In 1627, Sweden was in the midst of the "Stormaktstiden" (the Era of Great Power), actively engaged in the Thirty Years' War under King Gustavus Adolphus. This ambitious foreign policy was astronomically expensive, placing immense strain on the state treasury. The primary financial strategy to fund the military campaigns was the heavy exploitation of Sweden's copper resources, particularly from the great mine at Falun. Copper had effectively become a strategic monetary metal, as Sweden lacked significant domestic silver mines, the traditional basis for European currency.

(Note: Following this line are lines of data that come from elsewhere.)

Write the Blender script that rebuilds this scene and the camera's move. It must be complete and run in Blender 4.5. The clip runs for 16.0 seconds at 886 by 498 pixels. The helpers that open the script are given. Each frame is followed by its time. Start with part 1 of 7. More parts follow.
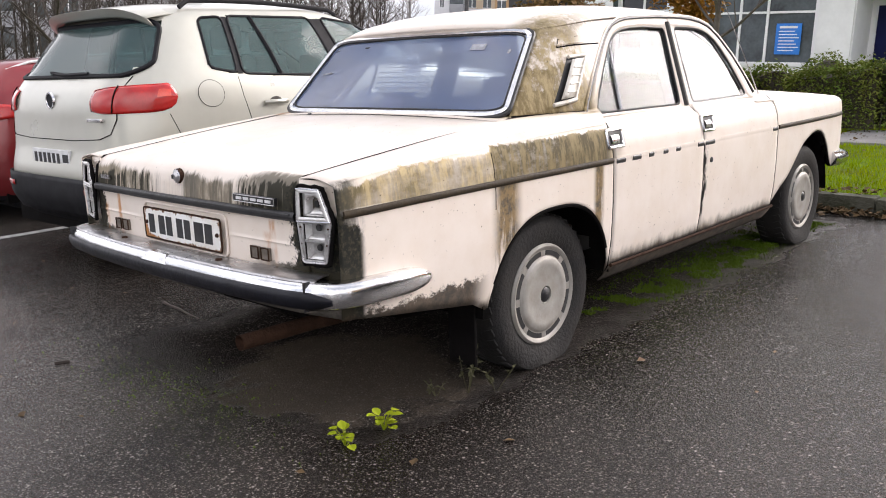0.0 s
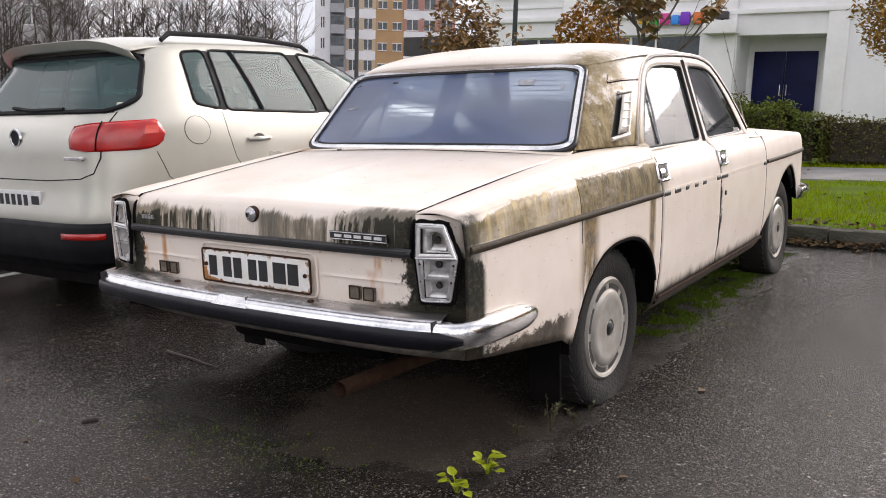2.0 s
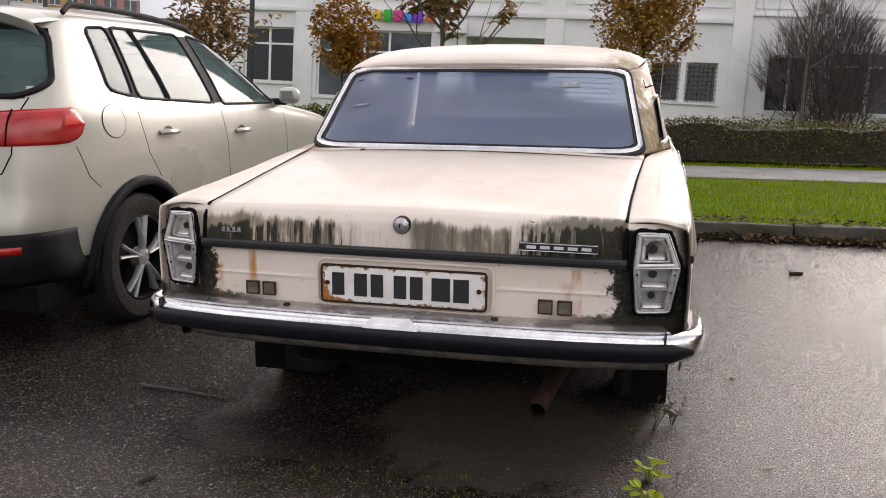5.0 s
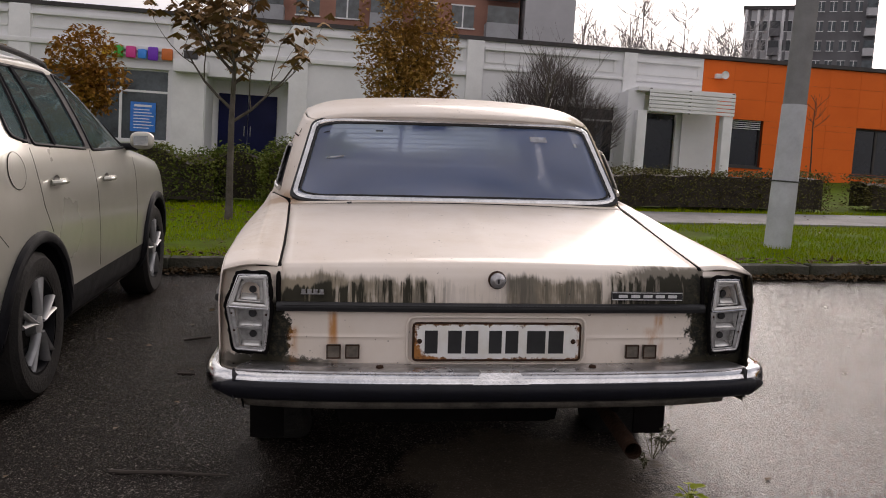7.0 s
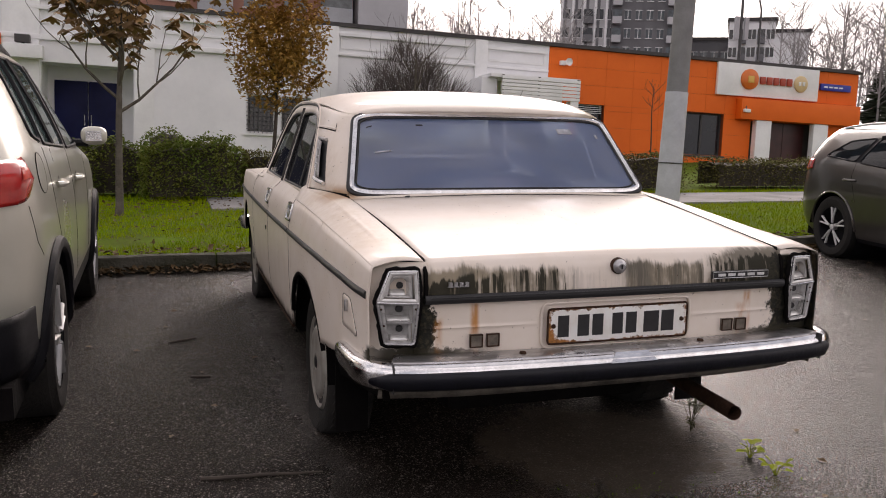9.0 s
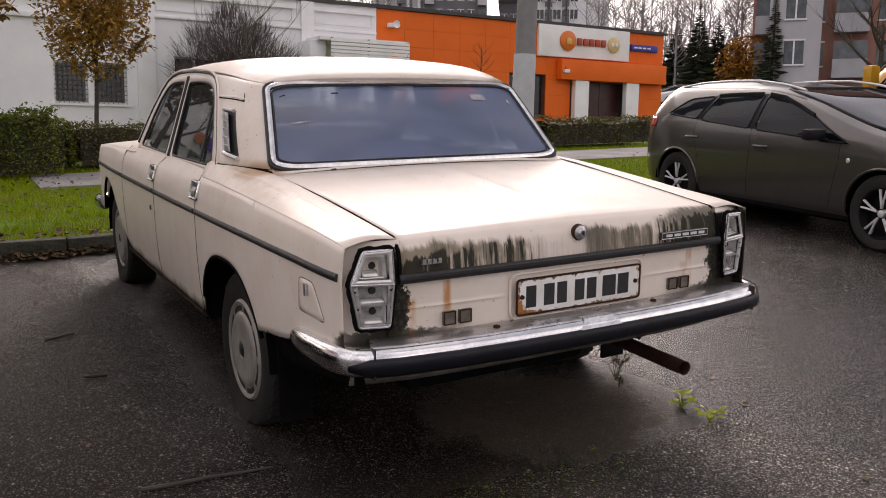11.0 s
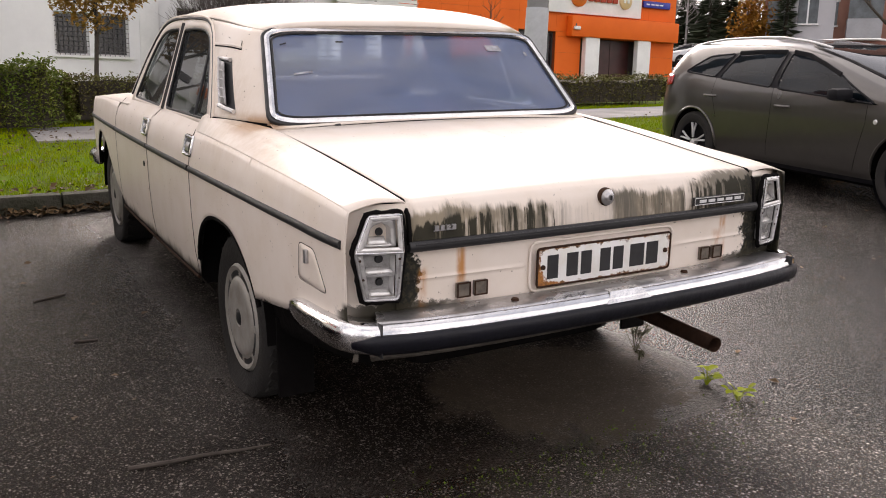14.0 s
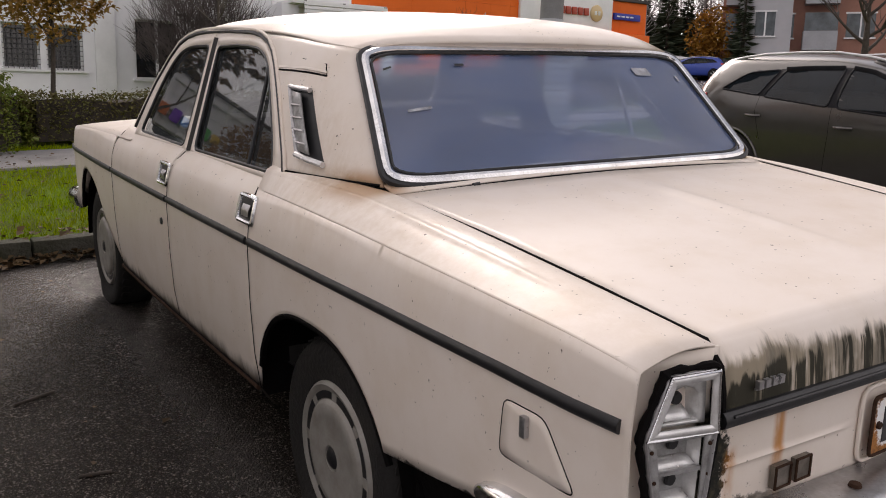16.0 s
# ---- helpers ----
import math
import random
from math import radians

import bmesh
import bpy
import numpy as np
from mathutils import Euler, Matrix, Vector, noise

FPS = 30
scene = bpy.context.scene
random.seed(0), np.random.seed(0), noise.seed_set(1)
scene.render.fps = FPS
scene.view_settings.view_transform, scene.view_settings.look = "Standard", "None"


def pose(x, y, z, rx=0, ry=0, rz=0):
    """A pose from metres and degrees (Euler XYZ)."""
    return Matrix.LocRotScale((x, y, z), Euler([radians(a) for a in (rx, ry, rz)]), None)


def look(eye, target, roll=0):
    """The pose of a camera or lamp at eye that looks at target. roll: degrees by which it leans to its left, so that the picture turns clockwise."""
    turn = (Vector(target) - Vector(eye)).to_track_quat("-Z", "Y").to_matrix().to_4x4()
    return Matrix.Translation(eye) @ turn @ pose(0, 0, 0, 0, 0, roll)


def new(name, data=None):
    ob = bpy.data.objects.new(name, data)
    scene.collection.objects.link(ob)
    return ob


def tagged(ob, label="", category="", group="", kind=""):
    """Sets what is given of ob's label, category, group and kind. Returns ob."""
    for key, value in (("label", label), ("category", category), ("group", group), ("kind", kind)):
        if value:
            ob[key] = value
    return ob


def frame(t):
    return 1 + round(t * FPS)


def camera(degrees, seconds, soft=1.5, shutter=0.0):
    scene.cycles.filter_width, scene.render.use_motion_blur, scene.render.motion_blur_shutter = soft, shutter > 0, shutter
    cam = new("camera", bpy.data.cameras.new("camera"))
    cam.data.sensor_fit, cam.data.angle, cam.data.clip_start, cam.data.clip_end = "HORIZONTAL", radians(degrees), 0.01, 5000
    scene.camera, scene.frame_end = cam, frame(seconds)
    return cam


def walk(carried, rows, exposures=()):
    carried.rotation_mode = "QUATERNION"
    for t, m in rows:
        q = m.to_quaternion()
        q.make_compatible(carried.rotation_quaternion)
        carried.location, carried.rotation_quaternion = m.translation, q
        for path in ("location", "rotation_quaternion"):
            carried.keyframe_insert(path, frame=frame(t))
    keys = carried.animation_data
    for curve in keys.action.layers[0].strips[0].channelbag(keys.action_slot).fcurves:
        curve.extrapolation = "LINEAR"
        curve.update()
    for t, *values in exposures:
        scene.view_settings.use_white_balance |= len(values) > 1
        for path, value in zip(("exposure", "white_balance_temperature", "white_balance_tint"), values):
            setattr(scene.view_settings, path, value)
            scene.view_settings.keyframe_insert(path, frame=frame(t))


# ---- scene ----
cam = camera(55.5, 16.0, 1.0)
PATH = [
    (0, (2.748, -1.612, 1.292), (1.434, -0.165, 0.866), 1.4),
    (0.5, (2.688, -1.73, 1.295), (1.465, -0.196, 0.905), 1.6),
    (1, (2.549, -1.895, 1.289), (1.415, -0.293, 0.906), 1.6),
    (1.5, (2.364, -1.961, 1.246), (1.242, -0.345, 0.885), 1.8),
    (2, (2.13, -2.01, 1.246), (1.025, -0.375, 0.92), 1.6),
    (2.5, (1.927, -2.109, 1.237), (0.889, -0.428, 0.921), 2.5),
    (3, (1.675, -2.276, 1.269), (0.761, -0.524, 0.962), 2.2),
    (3.2, (1.593, -2.313, 1.263), (0.711, -0.544, 0.957), 2.7),
    (5.3, (0.514, -2.46, 1.194), (0.177, -0.513, 0.888), 3.0),
    (5.5, (0.4, -2.452, 1.179), (0.135, -0.491, 0.884), 2.9),
    (6, (0.119, -2.425, 1.196), (0.026, -0.445, 0.929), 2.8),
    (6.5, (-0.199, -2.505, 1.193), (-0.065, -0.521, 0.974), 2.8),
    (7, (-0.479, -2.561, 1.199), (-0.249, -0.582, 1.018), 3.6),
    (7.5, (-0.759, -2.507, 1.18), (-0.516, -0.531, 0.986), 1.2),
    (8, (-0.991, -2.484, 1.171), (-0.627, -0.529, 0.958), 2.0),
    (8.5, (-1.275, -2.519, 1.197), (-0.737, -0.603, 0.994), 2.3),
    (9, (-1.442, -2.484, 1.183), (-0.818, -0.593, 0.988), 2.4),
    (9.5, (-1.575, -2.341, 1.176), (-0.886, -0.476, 0.96), 1.2),
    (10, (-1.676, -2.257, 1.176), (-0.887, -0.437, 0.924), 1.3),
    (10.2, (-1.742, -2.243, 1.181), (-0.86, -0.466, 0.923), 1.3),
    (12.3, (-1.827, -2.143, 1.202), (-0.789, -0.455, 0.931), 0.6),
    (12.5, (-1.819, -2.146, 1.206), (-0.787, -0.455, 0.932), 0.5),
    (13, (-1.782, -2.13, 1.202), (-0.769, -0.43, 0.912), 0.8),
    (13.5, (-1.713, -2.095, 1.193), (-0.761, -0.368, 0.858), 1.1),
    (14, (-1.708, -1.97, 1.176), (-0.722, -0.268, 0.811), 1.4),
    (14.5, (-1.786, -1.704, 1.223), (-0.642, -0.105, 0.857), 2.2),
    (15, (-1.794, -1.456, 1.222), (-0.654, 0.151, 0.879), 2.3),
    (15.5, (-1.722, -1.131, 1.255), (-0.69, 0.546, 0.908), 0.9),
    (16, (-1.744, -0.822, 1.25), (-0.662, 0.826, 0.913), 1.2),
]
walk(cam, [(t, look(eye, target, roll)) for t, eye, target, roll in PATH], [(0, 0.68, 6700, 16), (1, 0.45, 6700, 17), (1.5, 0.62, 6750, 17), (2, 0.4, 6800, 17), (2.5, 0.3, 6800, 17), (3, 0.05, 6800, 17), (5.5, 0.22, 7000, 19), (6.5, -0.34, 7050, 20), (7, -0.44, 7080, 20), (7.5, -0.15, 7100, 20), (8, 0.2, 7150, 21), (8.5, 0.08, 7200, 22), (9, -0.08, 7200, 22), (10, 0.2, 7200, 22), (12.5, -0.55, 7200, 23), (13, -0.45, 7250, 22), (13.5, -0.28, 7250, 22), (14, 0.45, 7250, 20), (14.5, 0.25, 7200, 21), (15, -0.45, 7250, 23), (15.5, -0.25, 7200, 21), (16, -0.1, 7150, 20)])

# ---- light ----
world = bpy.data.worlds.new("overcast")
scene.world = world
world.use_nodes = True
wn, wl = world.node_tree.nodes, world.node_tree.links
sky = wn.new("ShaderNodeTexSky")
sky.sky_type, sky.sun_disc = "NISHITA", False
sky.sun_elevation, sky.sun_rotation = radians(29), radians(22)
sky.air_density, sky.dust_density, sky.ozone_density = 1.0, 4.0, 1.0
veil = wn.new("ShaderNodeHueSaturation")
veil.inputs["Saturation"].default_value = 0.24
wl.new(sky.outputs[0], veil.inputs["Color"])
# a bright, broken cloud deck under the clear sky
drift, shade = wn.new("ShaderNodeTexNoise"), wn.new("ShaderNodeMapRange")
drift.inputs["Scale"].default_value, drift.inputs["Detail"].default_value = 1.9, 6
shade.inputs[1].default_value, shade.inputs[2].default_value = 0.38, 0.64
deck, mixed = wn.new("ShaderNodeMix"), wn.new("ShaderNodeMix")
deck.data_type = mixed.data_type = "RGBA"
deck.inputs[6].default_value, deck.inputs[7].default_value = (1.7, 2.0, 2.5, 1), (7.2, 7.3, 7.4, 1)
mixed.inputs[0].default_value = 0.7
spot = wn.new("ShaderNodeTexCoord")
wl.new(spot.outputs["Generated"], drift.inputs["Vector"])
wl.new(drift.outputs[0], shade.inputs[0])
wl.new(shade.outputs[0], deck.inputs[0])
wl.new(veil.outputs[0], mixed.inputs[6])
wl.new(deck.outputs[2], mixed.inputs[7])
wl.new(mixed.outputs[2], wn["Background"].inputs["Color"])
wn["Background"].inputs["Strength"].default_value = 0.24
sun = new("sun", bpy.data.lights.new("sun", "SUN"))
sun.data.energy, sun.data.angle, sun.data.color = 1.9, radians(32), (1.0, 0.97, 0.93)
sun.matrix_basis = look((12, 30, 18), (0, 0, 0))

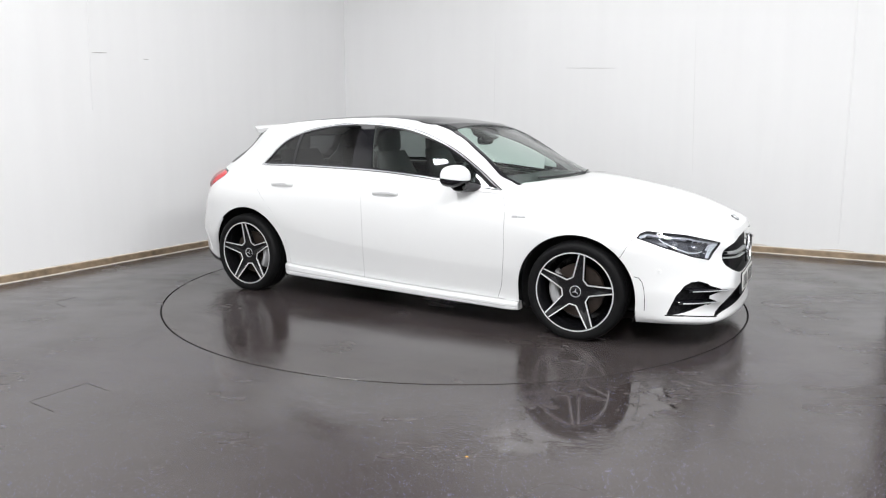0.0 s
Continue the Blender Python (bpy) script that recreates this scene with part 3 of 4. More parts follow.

Consequently, Sweden operated under a unique and cumbersome bimetallic system. The currency consisted of large, cumbersome copper
plåtmynt (plate money) – literal rectangular sheets of copper stamped with their denomination – alongside traditional silver coins. The intrinsic value of the copper in the plates was meant to equal their face value, but this made the currency extremely heavy and impractical for daily use; a high-value plate could weigh several kilograms. The system was inherently unstable because the market value of copper fluctuated internationally, often diverging from the fixed legal rate, leading to economic distortions and opportunities for arbitrage.
The situation was one of controlled monetary crisis. The government, constantly in need of liquidity, repeatedly debased the silver coinage (reducing its precious metal content) to mint more coins from the same silver stock, leading to inflation and a loss of public confidence. Furthermore, the reliance on copper exports meant the Swedish economy and its currency were vulnerable to global commodity price shocks. Thus, in 1627, Sweden's currency was not a tool of everyday commerce but a fiscal instrument of war, characterized by physical heaviness, artificial valuations, and inflationary pressures, all managed to sustain the kingdom's military ambitions on the European continent.